Bitcoin has endured another punishing stretch, with prices plunging roughly 30 percent over the past month amid a confluence of pressures that exposed the fragility of recent market enthusiasm. Short-term holders are now realizing losses at levels never seen before, while technical indicators flash the most oversold conditions since the brutal 2018 collapse.
For those attuned to cycles of boom and bust, this moment raises pointed questions about sentiment extremes and the potential for a sharp relief rally.
The digital asset briefly dipped below $60,000 before clawing back toward $61,000, reflecting intense selling pressure from retail participants chasing quick gains. Geopolitical tensions, elevated oil prices, diminishing expectations for Federal Reserve rate cuts, and even corporate treasury moves contributed to the rout.
Online speculation also swirled around retail investors rotating capital into high-profile opportunities like SpaceX’s massive IPO. Yet beneath the surface panic lies data suggesting exhaustion among sellers.
According to on-chain analysis highlighted by crypto analyst Scott Melker, the short-term holder realized profit/loss ratio has plunged to a new all-time low. Newer buyers who entered at higher levels are exiting at steep discounts, a classic signal of capitulation. Long-term holders also show strain, with millions of BTC now underwater at levels rivaling previous major drawdowns. This flush of weak hands often precedes inflection points in Bitcoin’s volatile history.
Technical readings reinforce the narrative of extreme oversold territory. Bitcoin’s daily RSI has dropped to levels around 15.5, matching the depths seen before significant rebounds in prior cycles. In 2018, such conditions emerged amid regulatory shocks and the ICO bubble aftermath.
In 2020, a similar plunge gave way to a powerful recovery fueled by unprecedented monetary easing. More recently, in February 2026, comparable oversold signals preceded a nearly 30 percent bounce toward higher ground.
Michael Saylor, Executive Chairman of Strategy (formerly MicroStrategy), offered a framework for understanding Bitcoin’s evolving ecosystem amid the turmoil. He outlined four complementary camps shaping the asset’s future: Maximalists who view it as the pinnacle of digital scarcity and monetary sovereignty; Capitalists focused on institutional integration and treasury adoption; Technologists working to enhance scalability and resilience; and Fundamentalists guarding core principles of decentralization and immutability.

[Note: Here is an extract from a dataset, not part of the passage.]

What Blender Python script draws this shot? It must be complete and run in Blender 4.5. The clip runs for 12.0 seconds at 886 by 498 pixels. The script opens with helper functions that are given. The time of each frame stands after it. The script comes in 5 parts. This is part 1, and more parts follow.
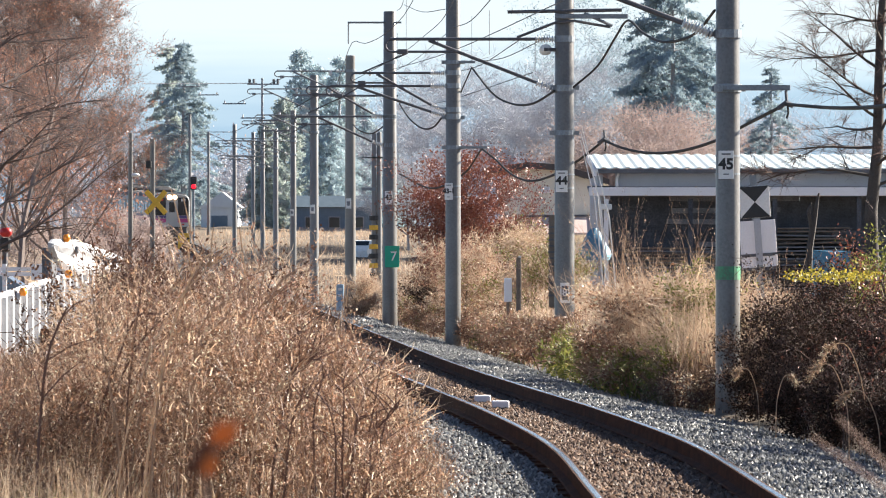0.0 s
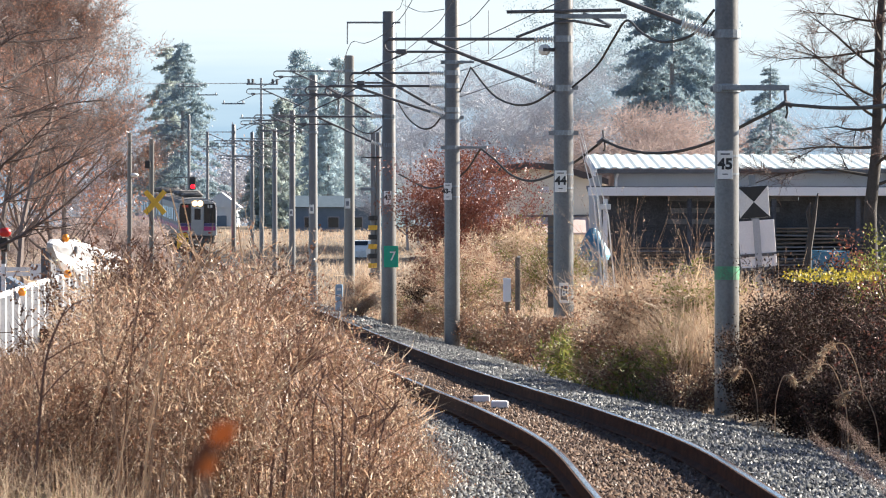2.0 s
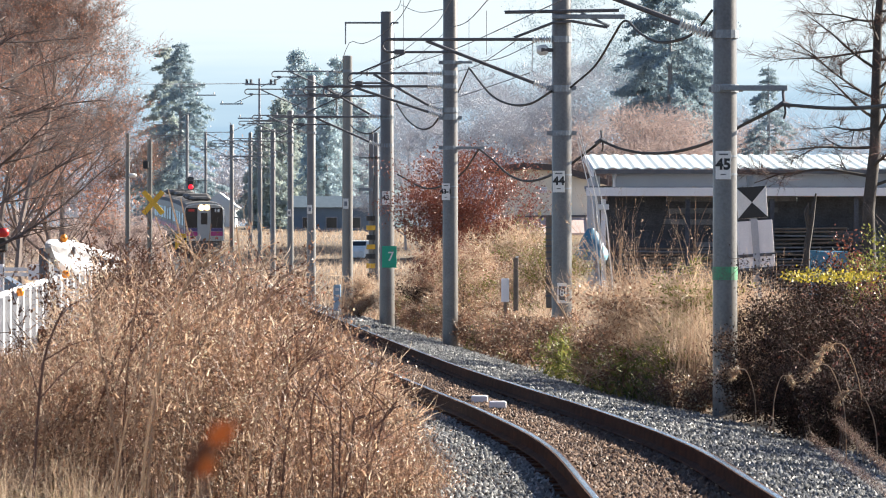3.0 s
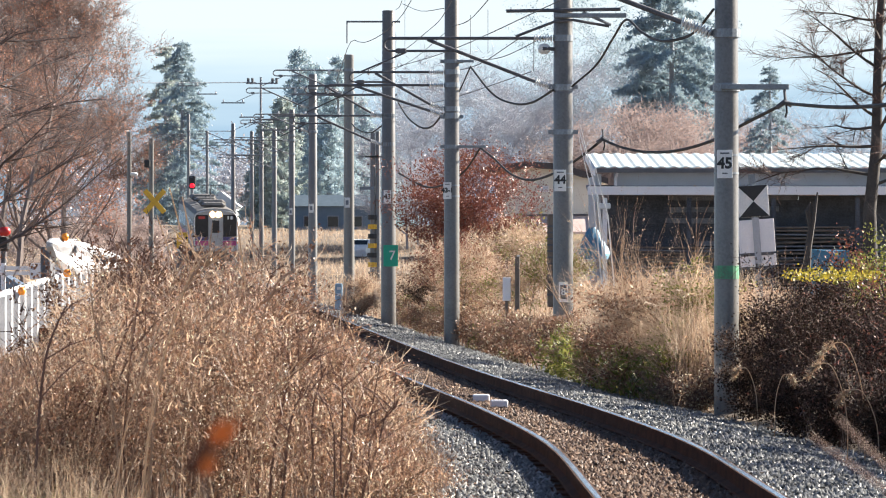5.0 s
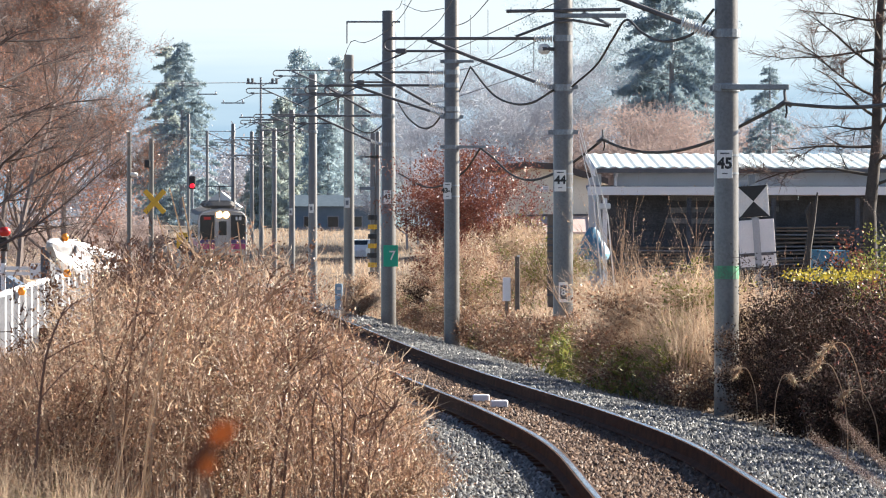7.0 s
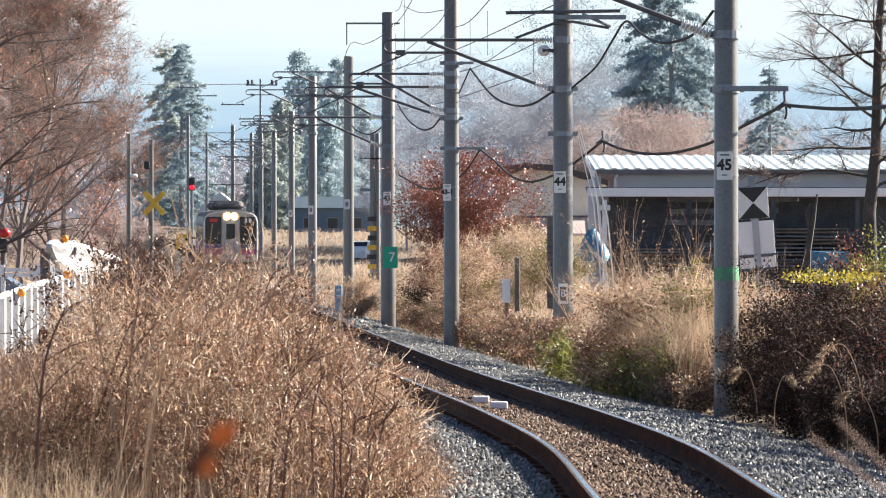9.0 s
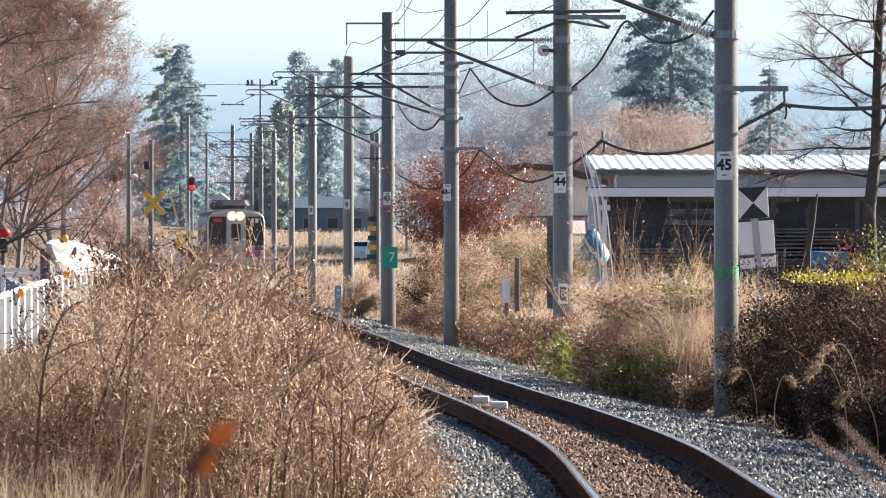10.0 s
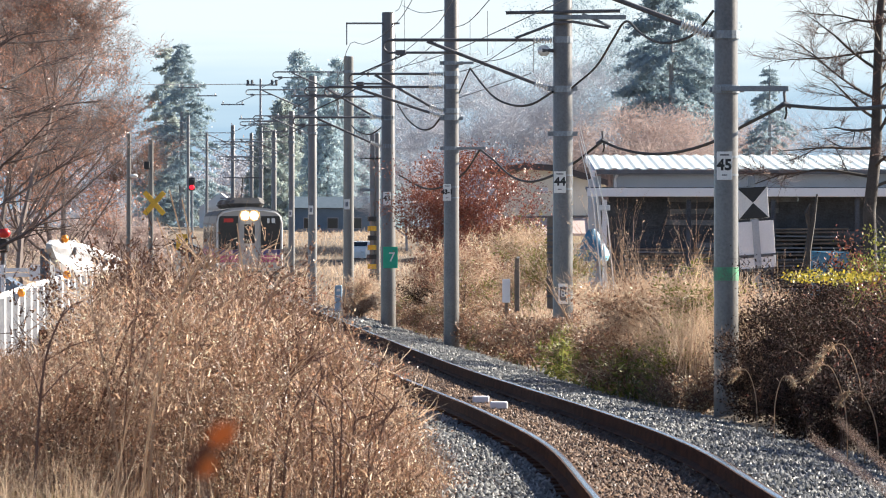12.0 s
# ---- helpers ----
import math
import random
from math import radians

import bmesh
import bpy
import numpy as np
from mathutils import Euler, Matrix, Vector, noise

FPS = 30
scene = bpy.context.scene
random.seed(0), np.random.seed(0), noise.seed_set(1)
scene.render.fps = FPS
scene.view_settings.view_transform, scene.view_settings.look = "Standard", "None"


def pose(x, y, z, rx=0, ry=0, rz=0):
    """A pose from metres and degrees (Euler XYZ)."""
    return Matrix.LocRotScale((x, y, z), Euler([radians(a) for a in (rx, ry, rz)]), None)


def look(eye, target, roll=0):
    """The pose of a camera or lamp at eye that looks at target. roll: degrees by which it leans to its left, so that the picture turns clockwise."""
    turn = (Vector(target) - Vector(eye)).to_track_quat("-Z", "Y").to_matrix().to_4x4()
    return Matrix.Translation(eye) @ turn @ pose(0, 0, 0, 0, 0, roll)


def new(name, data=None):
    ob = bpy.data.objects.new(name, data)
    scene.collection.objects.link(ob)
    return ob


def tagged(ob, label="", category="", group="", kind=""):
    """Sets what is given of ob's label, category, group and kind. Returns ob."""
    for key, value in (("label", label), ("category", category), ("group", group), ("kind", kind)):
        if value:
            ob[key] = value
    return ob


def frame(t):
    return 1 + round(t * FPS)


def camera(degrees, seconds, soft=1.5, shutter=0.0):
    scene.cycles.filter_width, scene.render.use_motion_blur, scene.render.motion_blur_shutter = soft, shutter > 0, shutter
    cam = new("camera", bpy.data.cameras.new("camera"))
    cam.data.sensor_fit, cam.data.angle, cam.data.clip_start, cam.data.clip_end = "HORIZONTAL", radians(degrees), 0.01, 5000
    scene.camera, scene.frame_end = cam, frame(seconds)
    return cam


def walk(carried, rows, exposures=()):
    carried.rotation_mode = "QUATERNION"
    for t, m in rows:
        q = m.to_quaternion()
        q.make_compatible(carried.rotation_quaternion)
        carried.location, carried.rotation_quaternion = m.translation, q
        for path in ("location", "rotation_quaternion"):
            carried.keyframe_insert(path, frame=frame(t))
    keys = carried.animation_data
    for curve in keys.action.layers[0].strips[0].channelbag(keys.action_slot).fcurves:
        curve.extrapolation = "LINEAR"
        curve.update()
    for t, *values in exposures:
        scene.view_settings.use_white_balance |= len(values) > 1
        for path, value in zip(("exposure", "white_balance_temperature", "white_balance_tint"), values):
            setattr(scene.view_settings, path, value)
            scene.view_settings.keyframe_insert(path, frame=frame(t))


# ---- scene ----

“Bitcoin needs all four perspectives,” Saylor argues, emphasizing that conviction, adoption, innovation, and principled defense together drive long-term success rather than competition among factions.
Whale activity on major platforms shows signs of positioning for relief. Long positions on certain exchanges signal bullish intent, while negative premiums on U.S. and Korean platforms highlight where fresh demand must emerge for a sustainable uptrend. Bitcoin has also tagged its 200-week simple moving average, a level historically associated with bear market bottoming formations.
Derivatives markets add another layer: aggressive short positioning has built up, raising the prospect of a squeeze if prices rebound sharply. With billions in potential liquidations stacked against further downside, the setup favors volatility to the upside in the near term. ETF flows, while still challenged after a streak of outflows, showed tentative stabilization.
These dynamics do not guarantee an immediate reversal, but they echo past cycles where despair peaked and opportunity emerged for those with patience and conviction. Bitcoin’s history is one of brutal corrections followed by profound advances for holders who weathered the storm. Yet the current shakeout serves as a stark reminder of market psychology and the risks of leverage and short-term speculation.
As believers steward resources in an uncertain world, passages like 1 Timothy 6:17-19 come to mind: “Charge them that are rich in this world, that they be not highminded, nor trust in uncertain riches, but in the living God, who giveth us richly all things to enjoy; That they do good, that they be rich in good works, ready to distribute, willing to communicate; Laying up in store for themselves a good foundation against the time to come, that they may lay hold on eternal life.”
Bitcoin, for all its disruptive potential, remains a tool subject to the same human frailties and economic forces that govern all earthly assets.
The path forward hinges on renewed demand, resolution of macroeconomic headwinds, and the broader maturation of Bitcoin’s ecosystem. For the discerning, this oversold capitulation may represent not the end of momentum but a necessary purge before the next leg higher. Those focused on long-term principles rather than fleeting sentiment stand best positioned to navigate what comes next.